Your task —
Identify the lines bearing the string "keys" and gather them.

Material provided —
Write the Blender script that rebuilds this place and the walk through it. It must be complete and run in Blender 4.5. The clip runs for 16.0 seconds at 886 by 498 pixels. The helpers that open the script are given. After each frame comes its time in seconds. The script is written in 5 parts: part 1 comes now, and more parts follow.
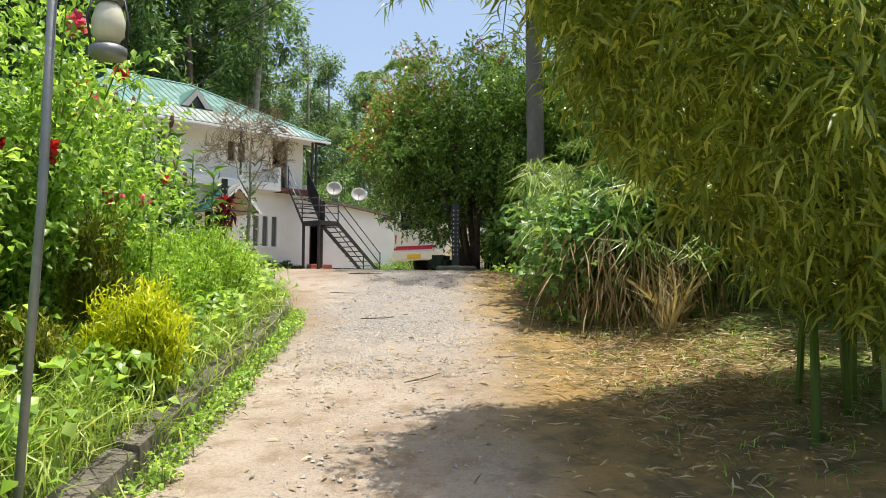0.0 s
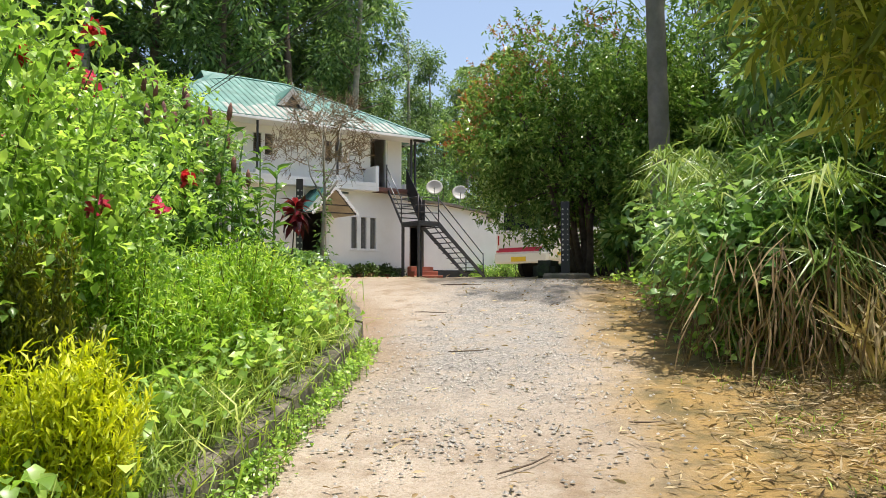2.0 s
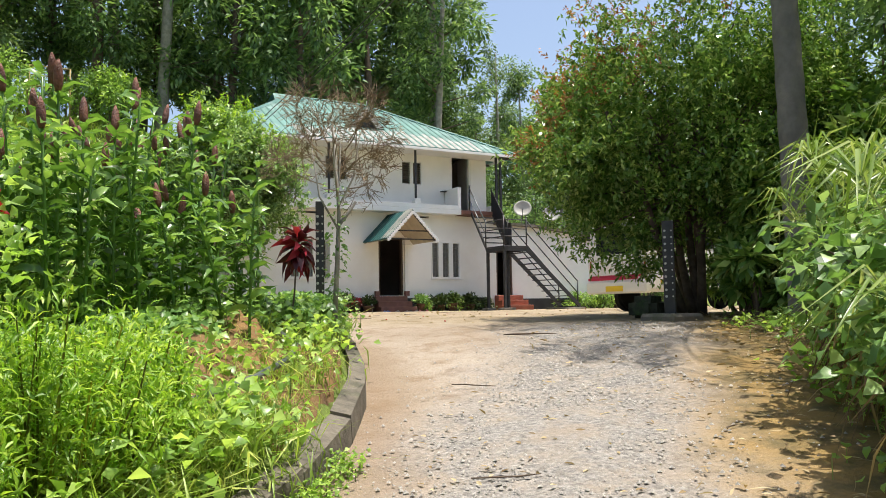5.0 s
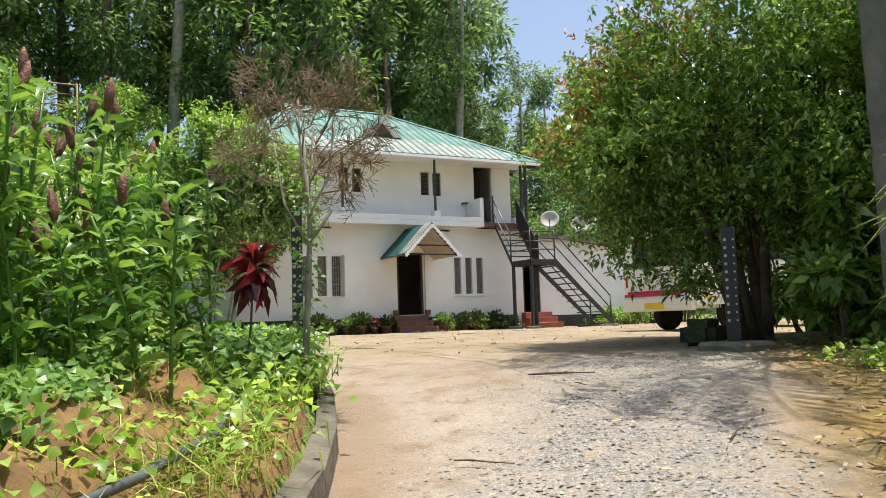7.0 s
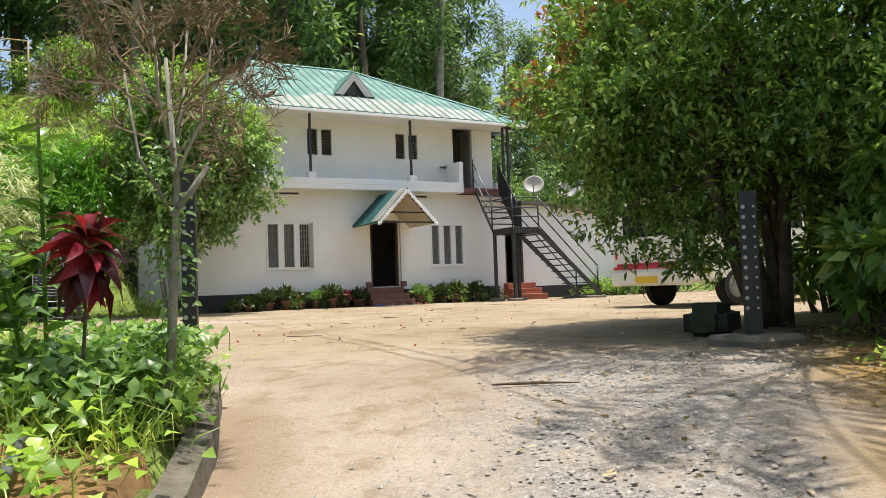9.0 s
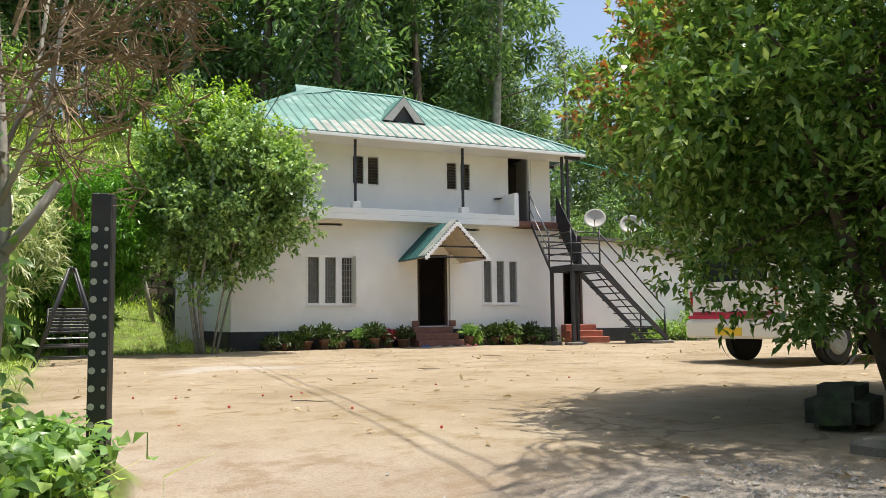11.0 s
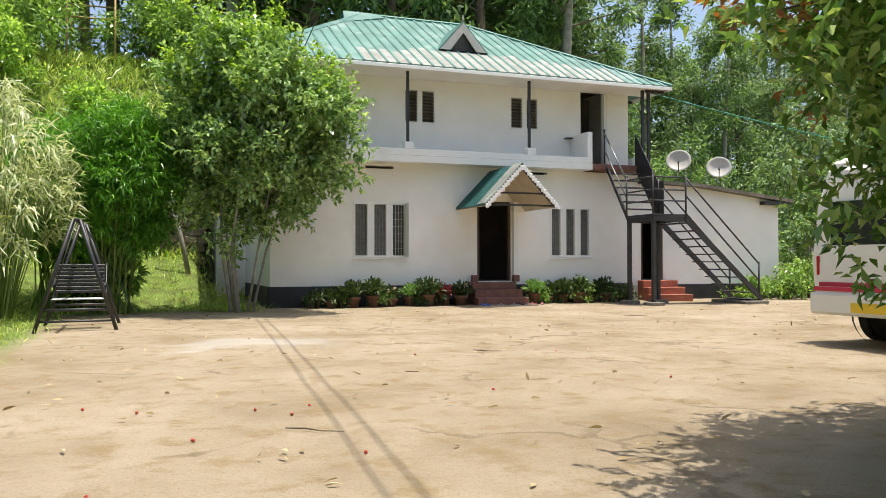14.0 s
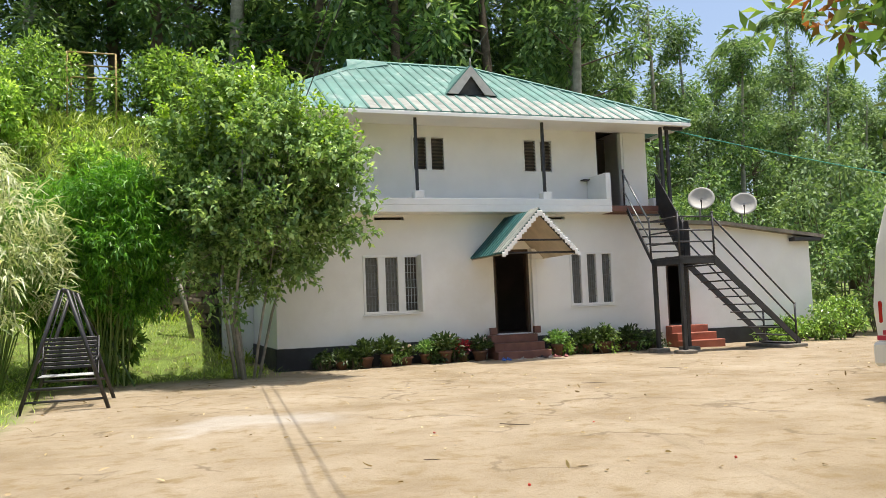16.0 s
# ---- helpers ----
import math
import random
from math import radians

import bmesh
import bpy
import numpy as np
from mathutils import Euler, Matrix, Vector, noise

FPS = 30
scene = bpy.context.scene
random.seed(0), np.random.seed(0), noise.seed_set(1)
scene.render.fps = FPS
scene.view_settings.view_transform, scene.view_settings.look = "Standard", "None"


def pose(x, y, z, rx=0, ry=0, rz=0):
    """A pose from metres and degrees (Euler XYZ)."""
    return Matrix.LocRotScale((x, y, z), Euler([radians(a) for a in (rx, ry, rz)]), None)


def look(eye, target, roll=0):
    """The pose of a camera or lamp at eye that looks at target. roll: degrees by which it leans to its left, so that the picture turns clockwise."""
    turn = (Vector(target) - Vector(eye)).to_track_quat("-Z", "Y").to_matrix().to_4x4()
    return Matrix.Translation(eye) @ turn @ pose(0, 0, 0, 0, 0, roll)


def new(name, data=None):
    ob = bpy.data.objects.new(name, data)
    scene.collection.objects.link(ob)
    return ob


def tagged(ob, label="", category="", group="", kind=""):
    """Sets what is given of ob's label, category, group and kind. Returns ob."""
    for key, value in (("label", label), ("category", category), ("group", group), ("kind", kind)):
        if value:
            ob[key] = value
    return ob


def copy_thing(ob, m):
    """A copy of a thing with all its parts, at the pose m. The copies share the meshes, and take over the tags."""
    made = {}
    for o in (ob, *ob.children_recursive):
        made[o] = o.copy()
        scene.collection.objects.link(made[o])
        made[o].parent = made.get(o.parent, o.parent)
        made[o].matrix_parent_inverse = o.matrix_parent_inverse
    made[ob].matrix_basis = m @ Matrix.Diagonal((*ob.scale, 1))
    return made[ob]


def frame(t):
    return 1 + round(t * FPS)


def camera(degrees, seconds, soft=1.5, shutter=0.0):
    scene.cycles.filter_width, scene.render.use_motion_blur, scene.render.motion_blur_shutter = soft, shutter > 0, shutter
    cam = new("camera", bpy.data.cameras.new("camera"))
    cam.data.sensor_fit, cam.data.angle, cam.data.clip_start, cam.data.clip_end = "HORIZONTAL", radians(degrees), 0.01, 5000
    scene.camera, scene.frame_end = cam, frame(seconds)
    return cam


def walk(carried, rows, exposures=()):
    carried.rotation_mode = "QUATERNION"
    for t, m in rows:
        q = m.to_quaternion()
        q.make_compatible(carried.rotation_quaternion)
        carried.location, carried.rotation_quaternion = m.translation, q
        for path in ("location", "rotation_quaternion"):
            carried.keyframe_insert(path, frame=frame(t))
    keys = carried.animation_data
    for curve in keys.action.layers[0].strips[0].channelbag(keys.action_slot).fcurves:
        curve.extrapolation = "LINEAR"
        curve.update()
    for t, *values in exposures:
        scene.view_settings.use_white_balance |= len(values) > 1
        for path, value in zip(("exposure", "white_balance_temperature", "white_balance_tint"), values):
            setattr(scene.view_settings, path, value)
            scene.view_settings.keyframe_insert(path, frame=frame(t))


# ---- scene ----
cam = camera(56.8, 16.0, soft=0.7)
PATH = [
    (0, (0.07, 0.172, 1.51), (1.466, 1.602, 1.6), 0.5),
    (0.5, (0.451, 0.409, 1.583), (1.748, 1.93, 1.649), 0.8),
    (1, (0.807, 0.823, 1.653), (2.073, 2.369, 1.738), 1.2),
    (1.5, (1.11, 1.17, 1.679), (2.364, 2.726, 1.765), 0.4),
    (2, (1.448, 1.607, 1.741), (2.647, 3.205, 1.823), -0.0),
    (2.5, (1.76, 2.056, 1.82), (2.96, 3.651, 1.951), -0.4),
    (3, (2.126, 2.342, 1.826), (3.312, 3.945, 1.987), -0.9),
    (3.5, (2.493, 2.636, 1.862), (3.63, 4.279, 1.939), -1.3),
    (4, (2.869, 2.981, 1.945), (4.001, 4.628, 2.023), -0.5),
    (4.5, (3.207, 3.295, 1.973), (4.264, 4.988, 2.1), -0.3),
    (4.7, (3.323, 3.404, 2.003), (4.343, 5.119, 2.14), -0.3),
    (6.8, (4.51, 5.009, 2.168), (5.446, 6.77, 2.315), -2.1),
    (7, (4.598, 5.126, 2.208), (5.531, 6.886, 2.383), -1.8),
    (7.5, (4.921, 5.511, 2.218), (5.834, 7.283, 2.38), -1.7),
    (8, (5.188, 5.82, 2.274), (6.092, 7.6, 2.385), -2.0),
    (8.5, (5.469, 6.213, 2.335), (6.43, 7.966, 2.419), -2.1),
    (9, (5.739, 6.545, 2.387), (6.7, 8.296, 2.479), -2.0),
    (9.5, (5.949, 6.877, 2.442), (6.861, 8.652, 2.577), -2.0),
    (9.7, (6.019, 7.049, 2.442), (6.911, 8.831, 2.612), -1.6),
    (11.8, (7.227, 8.684, 2.722), (8.001, 10.52, 2.89), -1.6),
    (12, (7.305, 8.82, 2.726), (8.046, 10.668, 2.919), -2.2),
    (12.5, (7.476, 9.206, 2.805), (8.159, 11.08, 2.96), -2.6),
    (13, (7.586, 9.674, 2.867), (8.291, 11.543, 2.967), -1.0),
    (13.5, (7.718, 10.003, 2.904), (8.39, 11.885, 2.985), -0.2),
    (14, (7.872, 10.436, 3.007), (8.566, 12.312, 3.036), -0.1),
    (14.5, (7.96, 10.806, 3.096), (8.744, 12.646, 3.125), -0.3),
    (15, (8.028, 11.071, 3.118), (8.804, 12.913, 3.206), -1.3),
    (15.5, (8.16, 11.322, 3.211), (8.831, 13.196, 3.407), -1.6),
    (16, (8.212, 11.458, 3.223), (8.876, 13.339, 3.362), -2.3),
]
walk(cam, [(t, look(eye, target, roll)) for t, eye, target, roll in PATH])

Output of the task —
    keys = carried.animation_data
    for curve in keys.action.layers[0].strips[0].channelbag(keys.action_slot).fcurves:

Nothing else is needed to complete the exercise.